A Labour government committed to serious reforms will face resistance if its reforms materially change the wealth, power or privileges of the capitalist class, and there are policy responses that we should prepare the party for now:

In the face of vested interests seeking to undermine a Labour government, we will need to impose exchange controls to prevent capital flight, expropriate the financial institutions and the investment houses; index wages to inflation to prevent plummeting real wages; immediately convoke emergency meetings up and down the country towards the development of an emergency economic plan to maintain production and meet people’s needs directly without recourse to market mechanisms.
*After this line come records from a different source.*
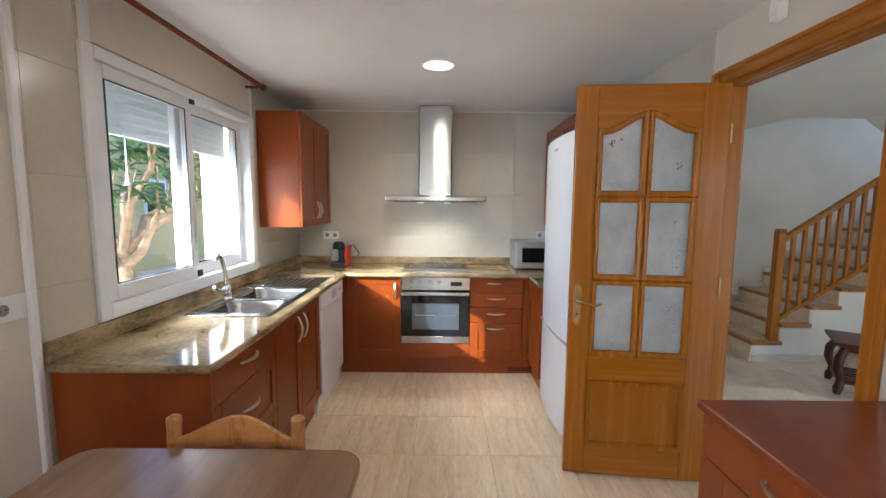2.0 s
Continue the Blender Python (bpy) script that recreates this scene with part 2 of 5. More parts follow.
WHITE = mat("white_lacquer", (0.76, 0.77, 0.78), 0.22, var=0.02, scale=3, bump=0.0)
PVC = mat("white_frame", (0.78, 0.79, 0.80), 0.3, var=0.03, scale=3, bump=0.0)
PLASTIC = mat("white_plastic", (0.82, 0.81, 0.79), 0.4, var=0.03, bump=0.0)
GREYPLASTIC = mat("grey_plastic", (0.25, 0.25, 0.25), 0.4, var=0.05, bump=0.0)
GRANITE = mat("golden_granite", (0.41, 0.31, 0.165), 0.07, var=0.3, scale=4, stretch=(1.0, 1.0, 2.5), fine=45, bump=0.0, second=(0.10, 0.06, 0.022), fineamt=0.3, detail=9)
STEEL = mat("brushed_steel", (0.42, 0.415, 0.41), 0.2, metal=1.0, var=0.02, scale=3, fine=20, bump=0.0)
tangent = STEEL.node_tree.nodes.new("ShaderNodeTangent")
tangent.direction_type, tangent.axis = "RADIAL", "Z"
brushed = STEEL.node_tree.nodes["Principled BSDF"].inputs
brushed["Anisotropic"].default_value, brushed["Anisotropic Rotation"].default_value = 1.0, 0.25
STEEL.node_tree.links.remove(brushed["Roughness"].links[0])
brushed["Roughness"].default_value = 0.2
STEEL.node_tree.links.new(tangent.outputs[0], brushed["Tangent"])
SINK = mat("sink_steel", (0.36, 0.36, 0.36), 0.2, metal=1.0, var=0.08, scale=20, fine=150, bump=0.01)
CHROME = mat("chrome", (0.8, 0.8, 0.8), 0.12, metal=1.0, var=0.02, bump=0)
NICKEL = mat("satin_nickel", (0.66, 0.63, 0.58), 0.3, metal=1.0, var=0.04, bump=0)
BRASS = mat("aged_brass", (0.55, 0.40, 0.19), 0.3, metal=1.0, var=0.15, scale=30, bump=0.02)
BLACK = mat("black_plastic", (0.012, 0.012, 0.013), 0.35, var=0.1, bump=0.02)
BLACK_GLASS = mat("black_glass", (0.006, 0.006, 0.007), 0.05, var=0.1, bump=0.0)
RED = mat("red_plastic", (0.5, 0.05, 0.02), 0.25, var=0.05, bump=0)
FABRIC = mat("brown_fabric", (0.060, 0.037, 0.024), 0.95, var=0.2, scale=12, fine=500, bump=0.4, spec=0.1, fineamt=0.5)
STONE = mat("ochre_stone", (0.38, 0.20, 0.06), 0.75, var=0.35, scale=7, fine=50, bump=0.6, rnd=0.25, detail=7)
MORTAR = mat("pale_mortar", (0.66, 0.46, 0.19), 0.9, var=0.1, scale=15, fine=90, bump=0.5)
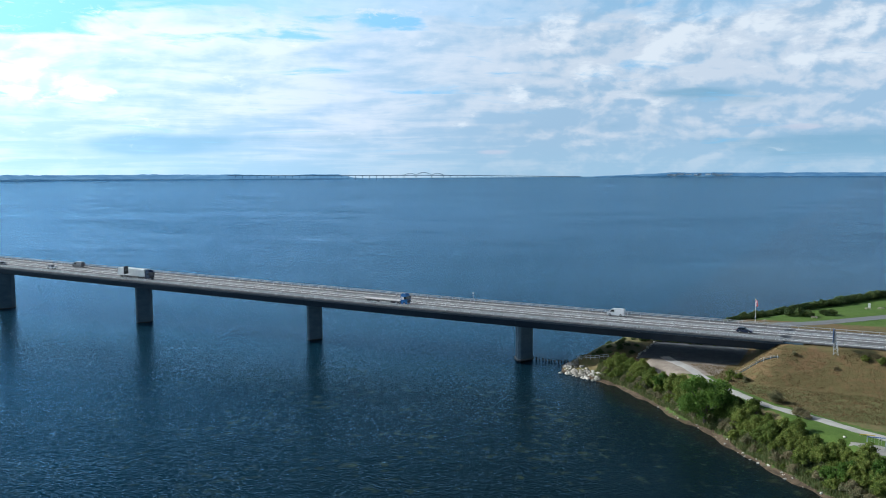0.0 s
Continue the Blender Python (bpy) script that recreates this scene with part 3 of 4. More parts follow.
def pylon(s):
    c = at_deck(s, 0.0)
    py = new("pylon")
    py.parent = bridge
    py["label"] = "tall diamond-shaped concrete pylon"
    knee, dz = 23.3, c.z
    for sgn in (-1, 1):
        def ring(y, z, w, t):
            return [(c.x + a * t / 2, c.y + sgn * y + b * w / 2, z) for a, b in ((-1, -1), (1, -1), (1, 1), (-1, 1))]
        bm = bmesh.new()
        loft(bm, [ring(12.0, knee, 2.9, 4.0), ring(2.25, 77.0, 2.4, 3.6), ring(1.45, 81.0, 2.3, 3.5), ring(1.45, 89.2, 2.3, 3.5)])
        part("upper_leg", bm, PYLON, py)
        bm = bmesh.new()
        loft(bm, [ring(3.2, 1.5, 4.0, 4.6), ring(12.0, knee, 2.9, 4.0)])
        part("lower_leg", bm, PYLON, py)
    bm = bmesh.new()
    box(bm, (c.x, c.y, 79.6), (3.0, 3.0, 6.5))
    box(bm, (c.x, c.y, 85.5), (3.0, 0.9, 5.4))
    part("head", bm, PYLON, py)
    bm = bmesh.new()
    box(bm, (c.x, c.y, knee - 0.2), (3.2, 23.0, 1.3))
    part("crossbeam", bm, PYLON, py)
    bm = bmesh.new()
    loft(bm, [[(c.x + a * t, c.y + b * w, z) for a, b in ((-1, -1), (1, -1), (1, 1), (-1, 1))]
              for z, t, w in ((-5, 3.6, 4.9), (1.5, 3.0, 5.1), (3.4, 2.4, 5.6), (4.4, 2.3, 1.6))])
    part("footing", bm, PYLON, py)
    for sgn in (-1, 1):
        for i in range(8):
            a = at_deck(s + sgn * (19 + 14.2 * i), 0.0, 0.2)
            for o in (-0.35, 0.35):
                bm = bmesh.new()
                tube(bm, a + Vector((0, o, 0)), (c.x + sgn * 0.8, c.y + o, 77.5 + 1.35 * i), 0.10, n=5)
                part("stay_cable", bm, CABLE, py)


for s in PYL:
    pylon(s)

# ============ the far shore with its woods and fields ============
SHORE = [(1250, 900), (1330, 620), (1412, 372), (1430, 292), (1449, 207), (1496, 114), (1548, 9), (1650, -110), (1739, -208), (1789, -405), (1930, -560),
         (2060, -690), (2105, -752)]


def polar(x, y):
    return math.degrees(math.atan2(y - EYE[1], x - EYE[0])), math.hypot(x - EYE[0], y - EYE[1])


SH_A, SH_R = np.array(sorted(polar(x, y) for x, y in SHORE)).T


def shore_r(a):
    return np.interp(a, SH_A, SH_R)


def hill(a, r):
    """Height of the far land by bearing and distance."""
    d = r - shore_r(a)
    rise = np.interp(d, [-60, 0, 25, 120, 400, 1500], [-4, 0, 4, 9, 13, 24])
    wood = 11.0 * np.exp(-((a + 17) / 6.5) ** 2) * np.clip(d / 150, 0, 1) * np.exp(-((d - 260) / 420) ** 2)
    wood = wood + 3.0 * np.exp(-((a - 3) / 8.0) ** 2) * np.clip(d / 100, 0, 1) * np.exp(-((d - 150) / 300) ** 2)
    ridge = (16 + 3 * np.sin(a * 0.55 + 0.6) + 2.5 * np.sin(a * 1.7)) * soft(r, 3700, 4830)
    roll = 2.2 * np.sin(a * 0.9 + r * 0.0021) * np.clip(d / 600, 0, 1)
    return rise + wood + ridge + roll


def field_material():
    m = bpy.data.materials.new("far_fields")
    m.use_nodes = True
    n = Nodes(m.node_tree)
    at = n.add("ShaderNodeTexCoord").outputs["Object"]
    v = n.add("ShaderNodeTexVoronoi")
    n.link(n.stretch(at, (0.0016, 0.0055, 1), 12), v.inputs["Vector"])
    v.inputs["Scale"].default_value = 1.0
    cell = n.split(v.outputs["Color"])[0]
    ramp = n.add("ShaderNodeValToRGB")
    ramp.color_ramp.interpolation = "CONSTANT"
    els = ramp.color_ramp.elements
    cols = [(0.20, 0.36, 0.20), (0.26, 0.42, 0.24), (0.13, 0.26, 0.18), (0.36, 0.42, 0.30), (0.22, 0.38, 0.22)]
    while len(els) < 5:
        els.new(0.5)
    for i, c in enumerate(cols):
        els[i].position, els[i].color = i / 5, (*c, 1)
    n.link(cell, ramp.inputs[0])
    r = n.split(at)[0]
    # blue air light painted over the fields, stronger farther along x
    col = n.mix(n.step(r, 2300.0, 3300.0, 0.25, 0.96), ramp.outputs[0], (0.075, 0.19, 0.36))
    col = n.mix(n.step(n.noise(at, 0.012, 4.0), 0.4, 0.7, 0.0, 0.35), col, (0.06, 0.09, 0.06))
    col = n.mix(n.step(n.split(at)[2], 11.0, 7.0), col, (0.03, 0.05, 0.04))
    s = n.add("ShaderNodeBsdfPrincipled")
    n.link(col, s.inputs["Base Color"])
    s.inputs["Roughness"].default_value = 1.0
    s.inputs["Specular IOR Level"].default_value = 0.0
    n.link(s.outputs[0], n.add("ShaderNodeOutputMaterial").inputs[0])
    return m


FAR_FIELD = field_material()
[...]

The real answer to capitalist sabotage of a Labour government is for a Labour government to break with the capitalists. To complete this break, what is needed is a social force more powerful than the bankers and the CEOs: the working class who the bosses can’t live without, but who can do away with the exploiter class to reshape society along revolutionary, democratic and collective lines.

This is the threat, the total loss of power, that Labour has to confront the billionaires with, if it wants to force serious concessions, that is, taxation of their unearned wealth to restore the NHS, fund a national education service, solve the housing crisis, put an end to military adventures and help address the humanitarian and ecological disasters across the world.

And if we can do that, then why stop there? Why not change the system fundamentally and permanently?